* [Problem details]
Write the data below out exactly as it stands. Do not include the pictures.

* [Provided material]
######

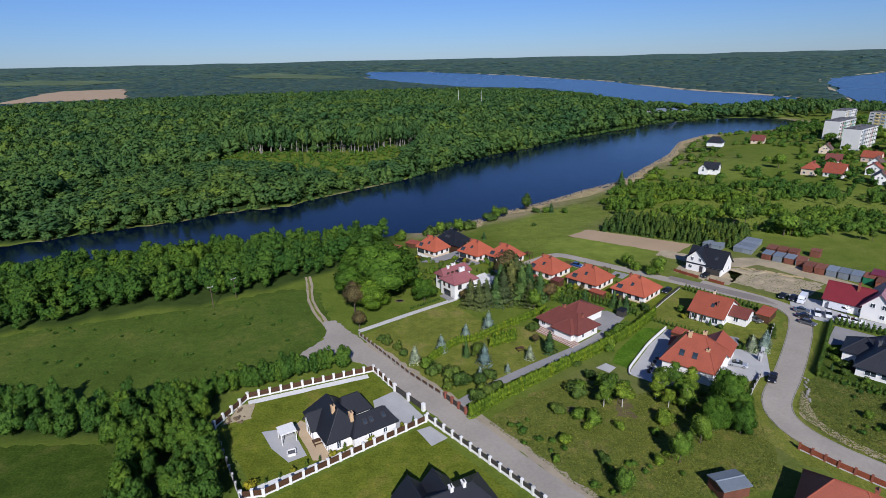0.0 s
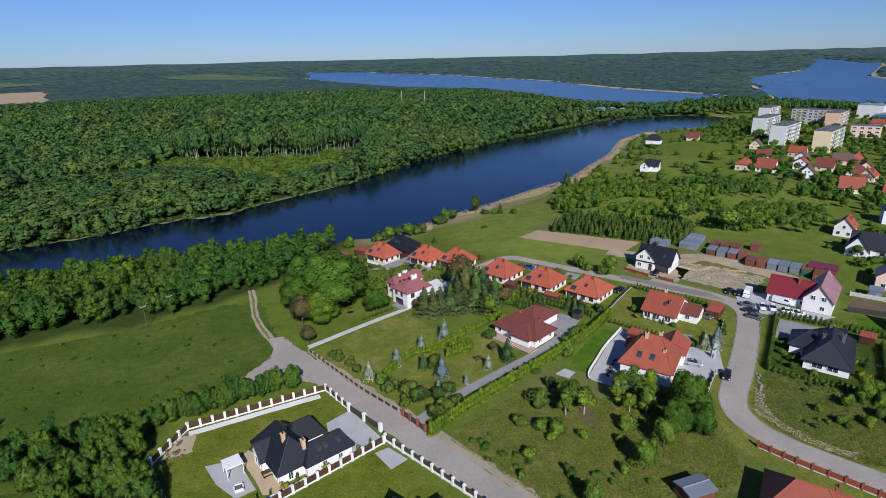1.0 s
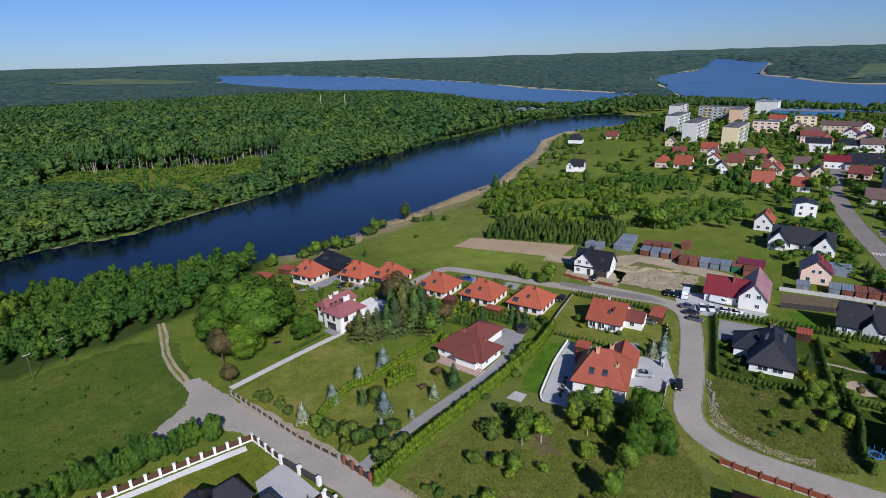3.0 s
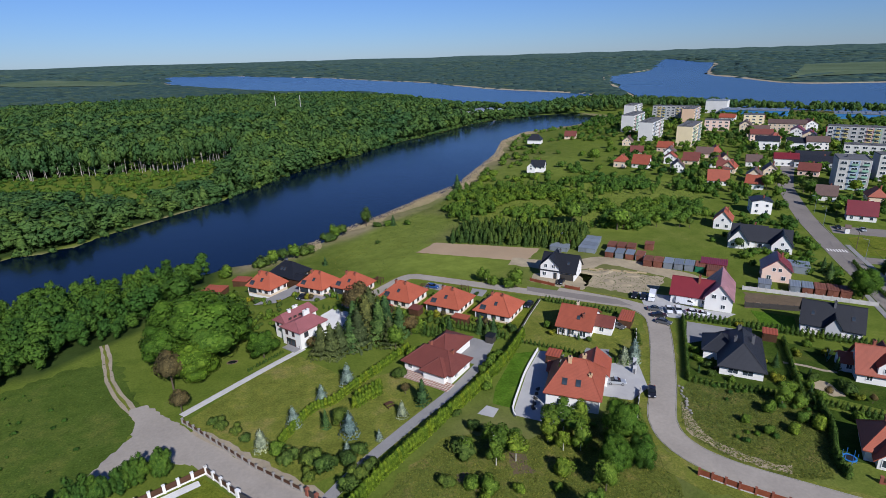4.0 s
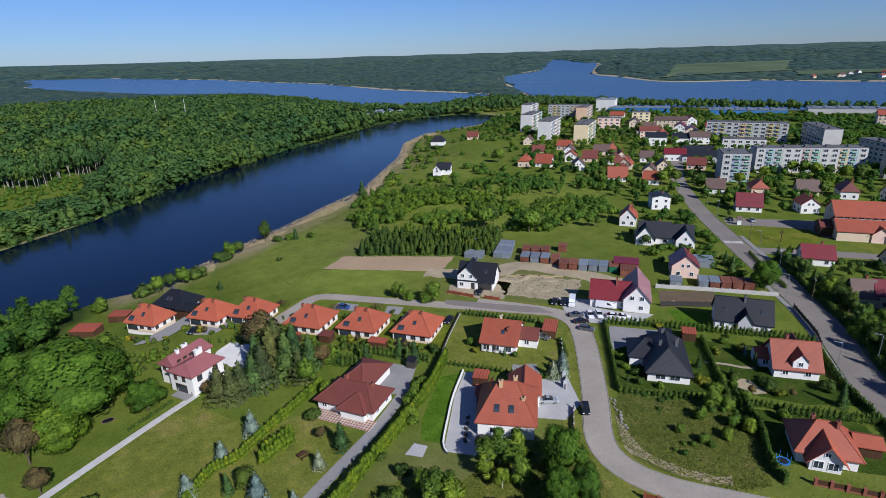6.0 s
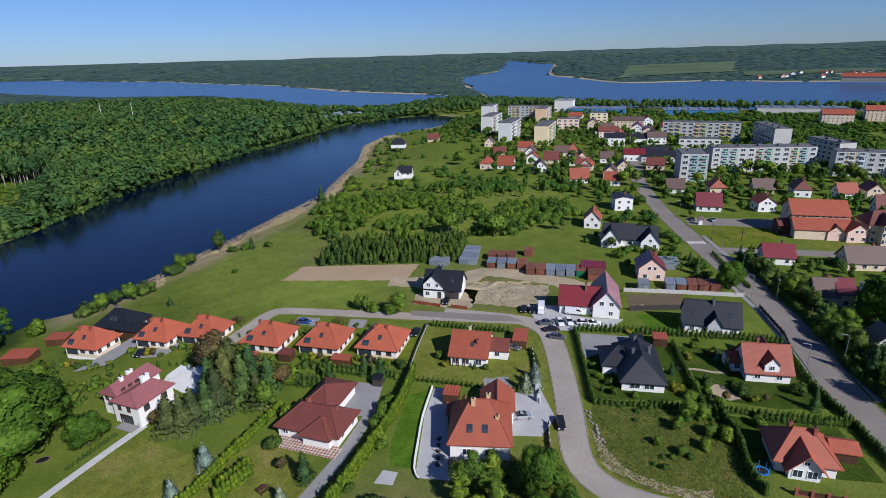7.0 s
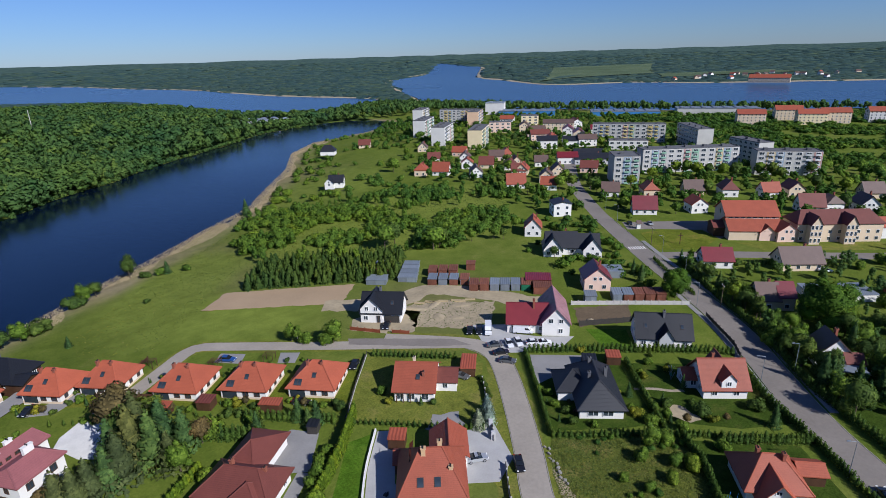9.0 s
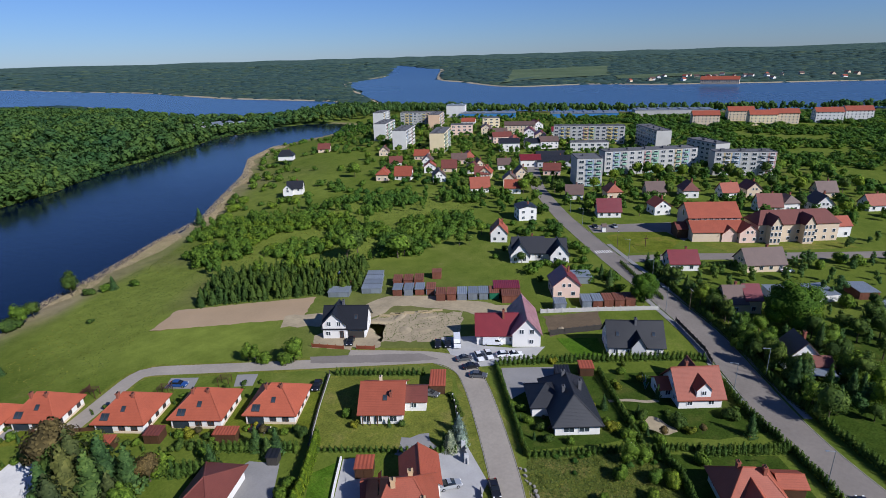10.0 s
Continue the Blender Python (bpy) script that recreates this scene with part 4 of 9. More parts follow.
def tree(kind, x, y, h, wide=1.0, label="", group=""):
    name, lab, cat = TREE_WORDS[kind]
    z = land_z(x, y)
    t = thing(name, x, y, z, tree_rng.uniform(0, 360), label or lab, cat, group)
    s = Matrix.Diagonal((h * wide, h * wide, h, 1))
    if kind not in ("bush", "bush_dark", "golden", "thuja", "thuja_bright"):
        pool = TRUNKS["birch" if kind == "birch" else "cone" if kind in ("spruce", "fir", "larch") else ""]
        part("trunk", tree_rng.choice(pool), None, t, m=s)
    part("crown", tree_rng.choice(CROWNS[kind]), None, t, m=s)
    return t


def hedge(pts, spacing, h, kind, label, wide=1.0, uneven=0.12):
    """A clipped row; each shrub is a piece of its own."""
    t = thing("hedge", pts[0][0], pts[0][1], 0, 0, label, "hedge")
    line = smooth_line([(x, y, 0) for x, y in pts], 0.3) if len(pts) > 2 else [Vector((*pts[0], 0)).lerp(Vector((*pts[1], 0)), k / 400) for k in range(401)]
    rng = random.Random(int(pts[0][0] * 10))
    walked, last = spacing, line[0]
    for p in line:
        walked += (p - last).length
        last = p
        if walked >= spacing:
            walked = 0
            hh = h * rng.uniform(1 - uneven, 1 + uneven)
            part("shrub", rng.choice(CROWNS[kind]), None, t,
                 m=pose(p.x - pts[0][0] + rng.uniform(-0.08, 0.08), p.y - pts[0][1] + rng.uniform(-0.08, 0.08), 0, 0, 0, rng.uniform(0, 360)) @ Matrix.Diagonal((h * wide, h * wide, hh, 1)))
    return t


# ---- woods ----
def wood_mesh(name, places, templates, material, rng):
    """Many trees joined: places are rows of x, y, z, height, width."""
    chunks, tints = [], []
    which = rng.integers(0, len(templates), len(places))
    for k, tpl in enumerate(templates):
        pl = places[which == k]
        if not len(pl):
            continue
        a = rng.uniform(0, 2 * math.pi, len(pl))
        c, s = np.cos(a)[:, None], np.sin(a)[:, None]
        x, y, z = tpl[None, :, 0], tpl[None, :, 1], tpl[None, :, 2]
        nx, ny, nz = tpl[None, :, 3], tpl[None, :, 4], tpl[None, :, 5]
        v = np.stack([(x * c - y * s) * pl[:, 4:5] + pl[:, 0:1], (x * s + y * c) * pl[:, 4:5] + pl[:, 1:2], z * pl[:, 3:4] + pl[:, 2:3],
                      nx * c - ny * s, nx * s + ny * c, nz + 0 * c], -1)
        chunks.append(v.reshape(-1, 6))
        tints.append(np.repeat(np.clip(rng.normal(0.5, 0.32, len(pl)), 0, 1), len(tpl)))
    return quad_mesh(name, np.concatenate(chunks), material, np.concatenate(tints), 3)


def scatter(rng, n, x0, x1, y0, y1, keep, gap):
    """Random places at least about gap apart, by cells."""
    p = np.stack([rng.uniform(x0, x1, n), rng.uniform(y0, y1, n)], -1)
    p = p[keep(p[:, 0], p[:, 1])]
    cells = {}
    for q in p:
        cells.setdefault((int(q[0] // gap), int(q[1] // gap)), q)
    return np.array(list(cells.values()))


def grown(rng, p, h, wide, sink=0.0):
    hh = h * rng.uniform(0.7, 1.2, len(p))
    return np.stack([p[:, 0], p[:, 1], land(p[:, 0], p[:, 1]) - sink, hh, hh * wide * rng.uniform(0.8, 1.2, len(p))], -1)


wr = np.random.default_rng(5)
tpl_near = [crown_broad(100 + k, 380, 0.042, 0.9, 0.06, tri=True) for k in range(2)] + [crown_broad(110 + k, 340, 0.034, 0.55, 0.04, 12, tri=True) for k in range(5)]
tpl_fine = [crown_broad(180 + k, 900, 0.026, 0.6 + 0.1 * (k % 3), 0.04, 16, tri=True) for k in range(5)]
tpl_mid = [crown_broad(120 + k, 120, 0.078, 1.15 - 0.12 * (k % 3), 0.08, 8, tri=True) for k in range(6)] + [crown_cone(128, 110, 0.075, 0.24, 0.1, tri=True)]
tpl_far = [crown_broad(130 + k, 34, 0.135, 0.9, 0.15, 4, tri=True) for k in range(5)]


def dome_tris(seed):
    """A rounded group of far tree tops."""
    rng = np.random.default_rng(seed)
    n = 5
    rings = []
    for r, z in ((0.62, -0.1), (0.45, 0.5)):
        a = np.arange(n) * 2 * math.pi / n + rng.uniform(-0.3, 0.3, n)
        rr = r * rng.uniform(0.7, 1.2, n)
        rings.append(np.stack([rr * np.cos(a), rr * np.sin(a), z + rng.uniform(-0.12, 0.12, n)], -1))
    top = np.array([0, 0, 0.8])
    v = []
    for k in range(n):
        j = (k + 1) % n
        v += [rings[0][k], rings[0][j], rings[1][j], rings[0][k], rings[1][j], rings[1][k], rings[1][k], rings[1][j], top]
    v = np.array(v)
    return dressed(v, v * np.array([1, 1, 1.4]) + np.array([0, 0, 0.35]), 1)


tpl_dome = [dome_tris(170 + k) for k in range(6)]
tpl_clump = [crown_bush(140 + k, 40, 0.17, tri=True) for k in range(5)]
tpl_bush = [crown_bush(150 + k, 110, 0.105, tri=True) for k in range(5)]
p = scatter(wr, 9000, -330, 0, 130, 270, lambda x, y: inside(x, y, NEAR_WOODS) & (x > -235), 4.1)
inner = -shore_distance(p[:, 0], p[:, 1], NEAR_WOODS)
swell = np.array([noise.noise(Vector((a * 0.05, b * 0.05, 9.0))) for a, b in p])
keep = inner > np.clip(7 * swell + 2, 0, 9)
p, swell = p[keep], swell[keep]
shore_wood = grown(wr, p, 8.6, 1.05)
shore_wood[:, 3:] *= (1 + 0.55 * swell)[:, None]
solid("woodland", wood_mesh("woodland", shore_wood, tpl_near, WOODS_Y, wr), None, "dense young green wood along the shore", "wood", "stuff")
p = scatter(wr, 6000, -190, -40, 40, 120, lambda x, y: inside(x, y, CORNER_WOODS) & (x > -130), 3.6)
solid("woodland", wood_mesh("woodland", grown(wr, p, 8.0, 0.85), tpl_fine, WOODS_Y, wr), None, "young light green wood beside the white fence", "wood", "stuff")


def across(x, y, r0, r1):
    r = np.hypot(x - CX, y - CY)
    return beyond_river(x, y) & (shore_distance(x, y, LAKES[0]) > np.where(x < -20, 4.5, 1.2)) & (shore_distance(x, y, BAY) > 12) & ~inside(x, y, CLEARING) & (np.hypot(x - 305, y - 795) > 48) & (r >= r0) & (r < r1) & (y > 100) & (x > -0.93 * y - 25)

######

* [Result of the exercise]
0.0 s
1.0 s
3.0 s
4.0 s
6.0 s
7.0 s
9.0 s
10.0 s
Continue the Blender Python (bpy) script that recreates this scene with part 4 of 9. More parts follow.
def tree(kind, x, y, h, wide=1.0, label="", group=""):
    name, lab, cat = TREE_WORDS[kind]
    z = land_z(x, y)
    t = thing(name, x, y, z, tree_rng.uniform(0, 360), label or lab, cat, group)
    s = Matrix.Diagonal((h * wide, h * wide, h, 1))
    if kind not in ("bush", "bush_dark", "golden", "thuja", "thuja_bright"):
        pool = TRUNKS["birch" if kind == "birch" else "cone" if kind in ("spruce", "fir", "larch") else ""]
        part("trunk", tree_rng.choice(pool), None, t, m=s)
    part("crown", tree_rng.choice(CROWNS[kind]), None, t, m=s)
    return t


def hedge(pts, spacing, h, kind, label, wide=1.0, uneven=0.12):
    """A clipped row; each shrub is a piece of its own."""
    t = thing("hedge", pts[0][0], pts[0][1], 0, 0, label, "hedge")
    line = smooth_line([(x, y, 0) for x, y in pts], 0.3) if len(pts) > 2 else [Vector((*pts[0], 0)).lerp(Vector((*pts[1], 0)), k / 400) for k in range(401)]
    rng = random.Random(int(pts[0][0] * 10))
    walked, last = spacing, line[0]
    for p in line:
        walked += (p - last).length
        last = p
        if walked >= spacing:
            walked = 0
            hh = h * rng.uniform(1 - uneven, 1 + uneven)
            part("shrub", rng.choice(CROWNS[kind]), None, t,
                 m=pose(p.x - pts[0][0] + rng.uniform(-0.08, 0.08), p.y - pts[0][1] + rng.uniform(-0.08, 0.08), 0, 0, 0, rng.uniform(0, 360)) @ Matrix.Diagonal((h * wide, h * wide, hh, 1)))
    return t


# ---- woods ----
def wood_mesh(name, places, templates, material, rng):
    """Many trees joined: places are rows of x, y, z, height, width."""
    chunks, tints = [], []
    which = rng.integers(0, len(templates), len(places))
    for k, tpl in enumerate(templates):
        pl = places[which == k]
        if not len(pl):
            continue
        a = rng.uniform(0, 2 * math.pi, len(pl))
        c, s = np.cos(a)[:, None], np.sin(a)[:, None]
        x, y, z = tpl[None, :, 0], tpl[None, :, 1], tpl[None, :, 2]
        nx, ny, nz = tpl[None, :, 3], tpl[None, :, 4], tpl[None, :, 5]
        v = np.stack([(x * c - y * s) * pl[:, 4:5] + pl[:, 0:1], (x * s + y * c) * pl[:, 4:5] + pl[:, 1:2], z * pl[:, 3:4] + pl[:, 2:3],
                      nx * c - ny * s, nx * s + ny * c, nz + 0 * c], -1)
        chunks.append(v.reshape(-1, 6))
        tints.append(np.repeat(np.clip(rng.normal(0.5, 0.32, len(pl)), 0, 1), len(tpl)))
    return quad_mesh(name, np.concatenate(chunks), material, np.concatenate(tints), 3)


def scatter(rng, n, x0, x1, y0, y1, keep, gap):
    """Random places at least about gap apart, by cells."""
    p = np.stack([rng.uniform(x0, x1, n), rng.uniform(y0, y1, n)], -1)
    p = p[keep(p[:, 0], p[:, 1])]
    cells = {}
    for q in p:
        cells.setdefault((int(q[0] // gap), int(q[1] // gap)), q)
    return np.array(list(cells.values()))


def grown(rng, p, h, wide, sink=0.0):
    hh = h * rng.uniform(0.7, 1.2, len(p))
    return np.stack([p[:, 0], p[:, 1], land(p[:, 0], p[:, 1]) - sink, hh, hh * wide * rng.uniform(0.8, 1.2, len(p))], -1)


wr = np.random.default_rng(5)
tpl_near = [crown_broad(100 + k, 380, 0.042, 0.9, 0.06, tri=True) for k in range(2)] + [crown_broad(110 + k, 340, 0.034, 0.55, 0.04, 12, tri=True) for k in range(5)]
tpl_fine = [crown_broad(180 + k, 900, 0.026, 0.6 + 0.1 * (k % 3), 0.04, 16, tri=True) for k in range(5)]
tpl_mid = [crown_broad(120 + k, 120, 0.078, 1.15 - 0.12 * (k % 3), 0.08, 8, tri=True) for k in range(6)] + [crown_cone(128, 110, 0.075, 0.24, 0.1, tri=True)]
tpl_far = [crown_broad(130 + k, 34, 0.135, 0.9, 0.15, 4, tri=True) for k in range(5)]


def dome_tris(seed):
    """A rounded group of far tree tops."""
    rng = np.random.default_rng(seed)
    n = 5
    rings = []
    for r, z in ((0.62, -0.1), (0.45, 0.5)):
        a = np.arange(n) * 2 * math.pi / n + rng.uniform(-0.3, 0.3, n)
        rr = r * rng.uniform(0.7, 1.2, n)
        rings.append(np.stack([rr * np.cos(a), rr * np.sin(a), z + rng.uniform(-0.12, 0.12, n)], -1))
    top = np.array([0, 0, 0.8])
    v = []
    for k in range(n):
        j = (k + 1) % n
        v += [rings[0][k], rings[0][j], rings[1][j], rings[0][k], rings[1][j], rings[1][k], rings[1][k], rings[1][j], top]
    v = np.array(v)
    return dressed(v, v * np.array([1, 1, 1.4]) + np.array([0, 0, 0.35]), 1)


tpl_dome = [dome_tris(170 + k) for k in range(6)]
tpl_clump = [crown_bush(140 + k, 40, 0.17, tri=True) for k in range(5)]
tpl_bush = [crown_bush(150 + k, 110, 0.105, tri=True) for k in range(5)]
p = scatter(wr, 9000, -330, 0, 130, 270, lambda x, y: inside(x, y, NEAR_WOODS) & (x > -235), 4.1)
inner = -shore_distance(p[:, 0], p[:, 1], NEAR_WOODS)
swell = np.array([noise.noise(Vector((a * 0.05, b * 0.05, 9.0))) for a, b in p])
keep = inner > np.clip(7 * swell + 2, 0, 9)
p, swell = p[keep], swell[keep]
shore_wood = grown(wr, p, 8.6, 1.05)
shore_wood[:, 3:] *= (1 + 0.55 * swell)[:, None]
solid("woodland", wood_mesh("woodland", shore_wood, tpl_near, WOODS_Y, wr), None, "dense young green wood along the shore", "wood", "stuff")
p = scatter(wr, 6000, -190, -40, 40, 120, lambda x, y: inside(x, y, CORNER_WOODS) & (x > -130), 3.6)
solid("woodland", wood_mesh("woodland", grown(wr, p, 8.0, 0.85), tpl_fine, WOODS_Y, wr), None, "young light green wood beside the white fence", "wood", "stuff")


def across(x, y, r0, r1):
    r = np.hypot(x - CX, y - CY)
    return beyond_river(x, y) & (shore_distance(x, y, LAKES[0]) > np.where(x < -20, 4.5, 1.2)) & (shore_distance(x, y, BAY) > 12) & ~inside(x, y, CLEARING) & (np.hypot(x - 305, y - 795) > 48) & (r >= r0) & (r < r1) & (y > 100) & (x > -0.93 * y - 25)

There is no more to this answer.